Gegen die Arbeitsministerin hatten Politiker vom konservativen Flügel der CDU Vorbehalte geäußert. Aber auch aus der FDP wurden Bedenken laut. FDP-Fraktionsvize Jürgen Koppelin verwies im RBB-Inforadio auf die von von der Leyen maßgeblich durchgesetzten Internet-Sperren. Dagegen sprach sich Sachsens CDU-Generalsekretär Michael Kretschmer in der „Leipziger Volkszeitung“ (Freitagsausgabe) für von der Leyen aus.
SPD-Chef Sigmar Gabriel kündigte an, seine Partei werde nicht für Wulff stimmen. Er warf Merkel vor, bei der Suche nach einem Nachfolger für Köhler Parteitaktik über das Wohl des Staates zu stellen. „Merkel versucht nur machttaktische Spielchen und scheitert dabei auch noch an der eigenen Partei“, sagte Gabriel in Berlin. Er spielte dabei auf Berichte an, wonach Merkel mit von der Leyen am Widerstand aus den eigenen Reihen gescheitert sei.
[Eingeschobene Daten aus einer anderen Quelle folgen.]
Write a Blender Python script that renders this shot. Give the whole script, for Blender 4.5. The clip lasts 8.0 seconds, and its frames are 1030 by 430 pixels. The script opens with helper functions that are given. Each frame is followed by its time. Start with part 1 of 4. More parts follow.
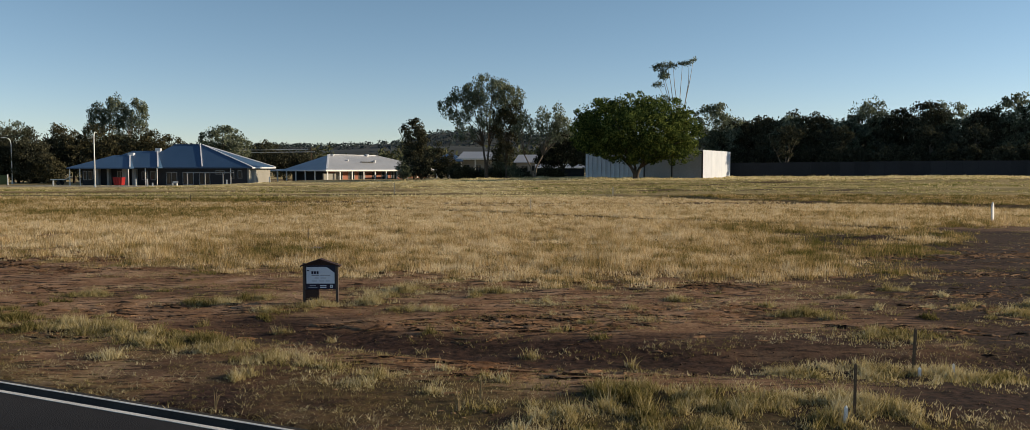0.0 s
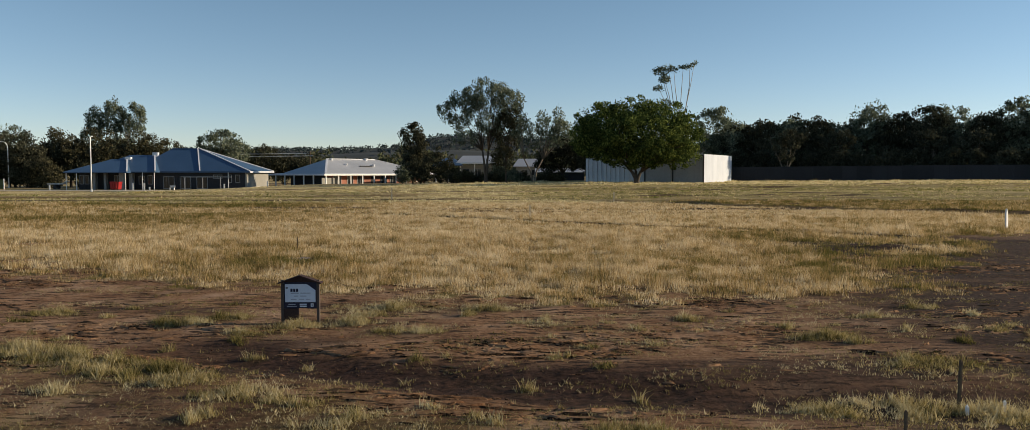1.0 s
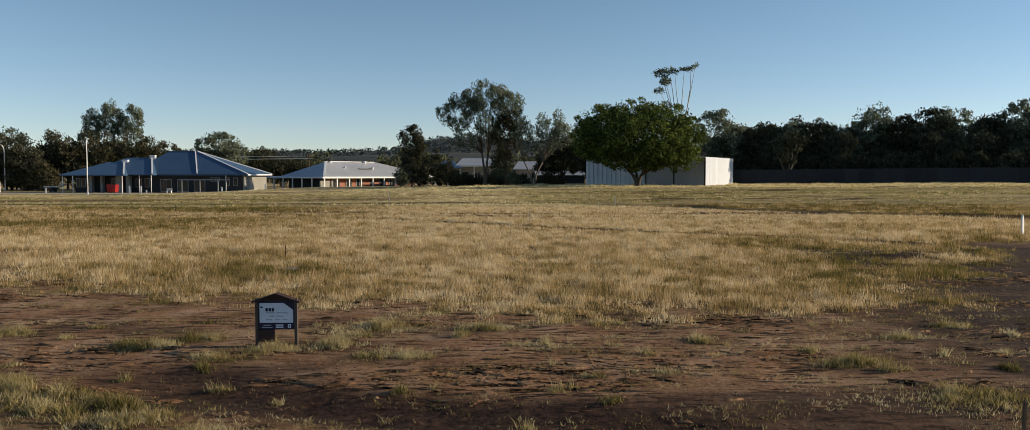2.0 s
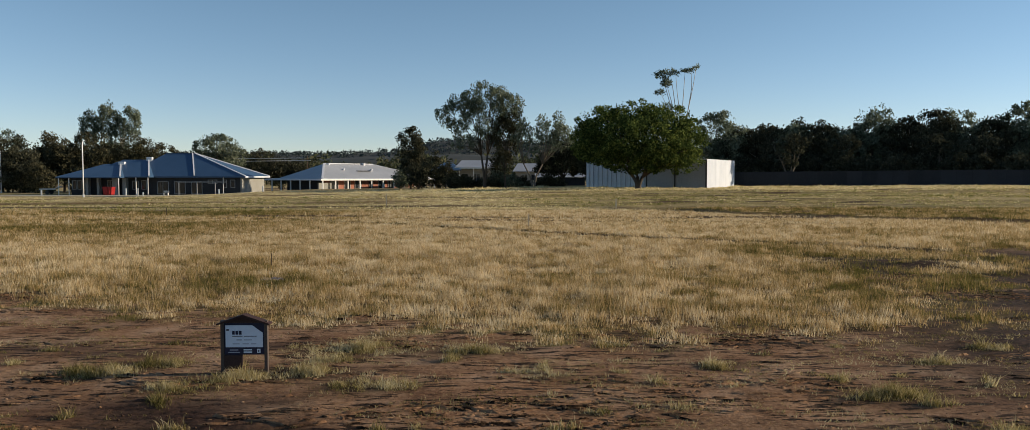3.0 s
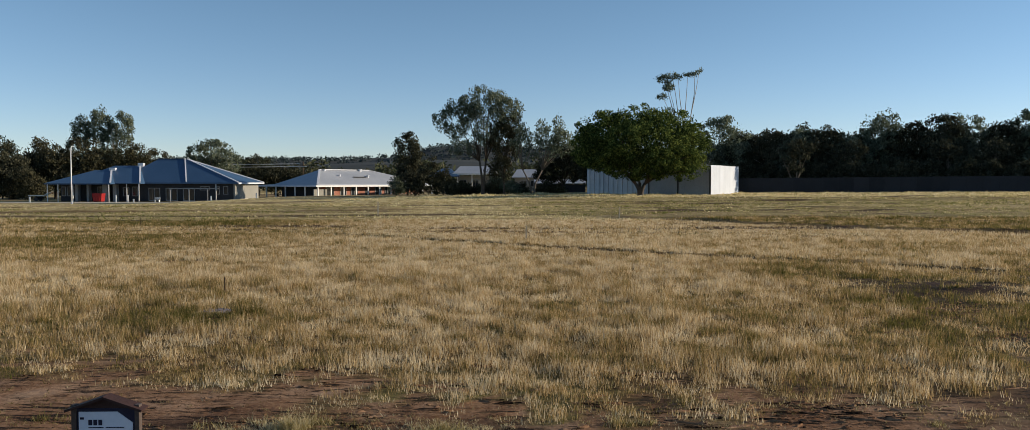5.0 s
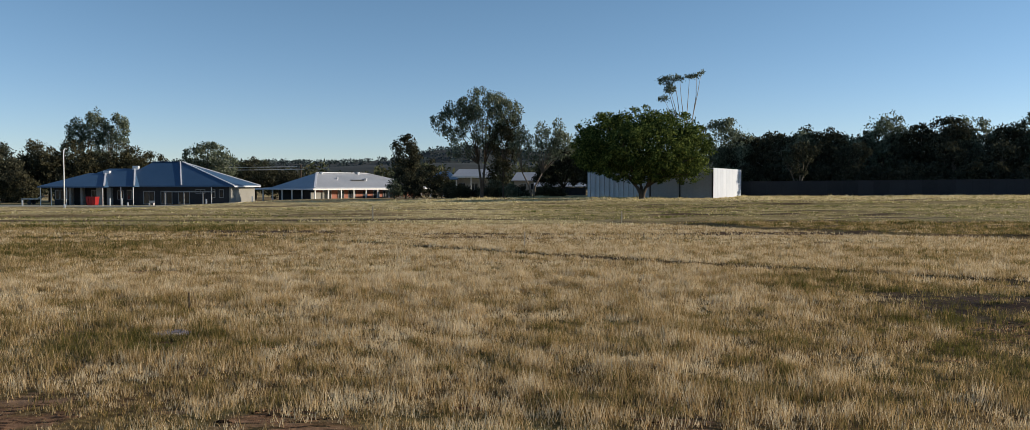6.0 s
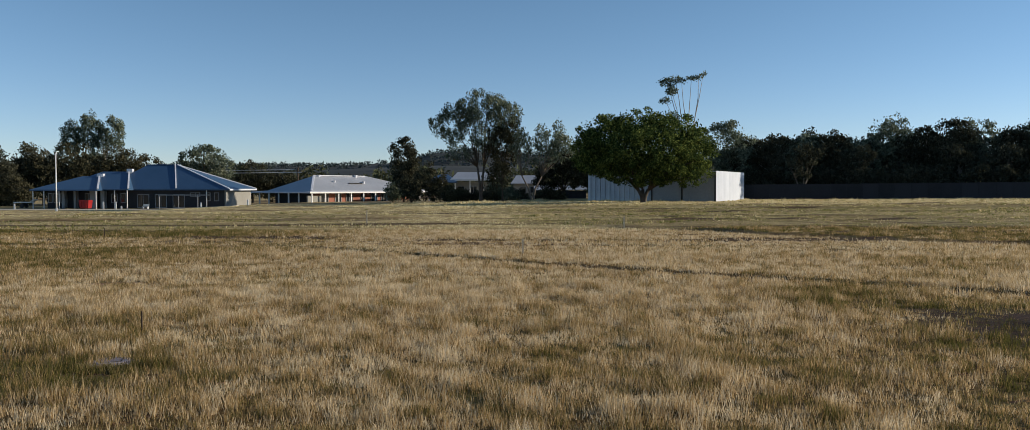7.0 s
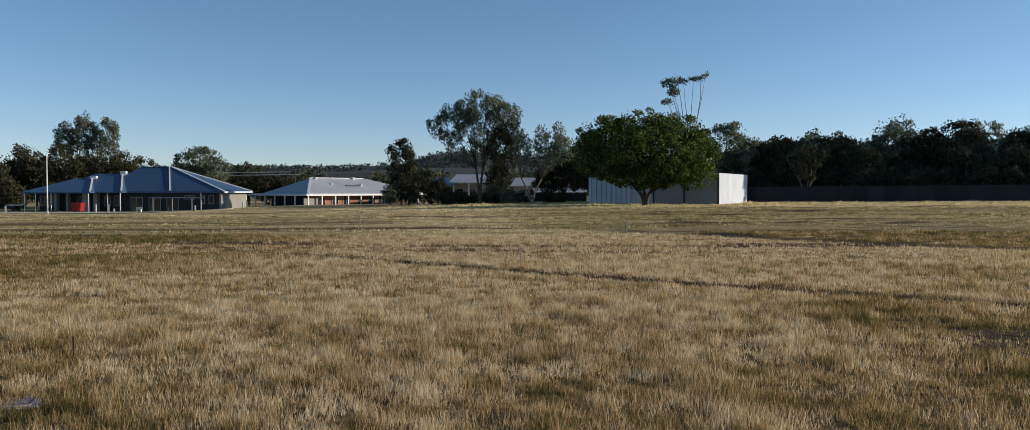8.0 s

Gabriel kritisierte auch, dass Merkel auf zwei Angebote der SPD, sich auf einen über den politischen Lagern stehenden Bewerber zu verständigen, nicht eingegangen sei.
Grünen-Chef Cem Özdemir sagte dem Sender n-tv, es geht jetzt nicht darum, „einen Rettungsschirm für Schwarz-Gelb zu machen“. Es gehe darum, „eine Bundespräsidentin, einen Bundespräsidenten zu finden, der oder die breite Zustimmung findet in der Bundesversammlung über das schwarz-gelbe Lager hinaus“.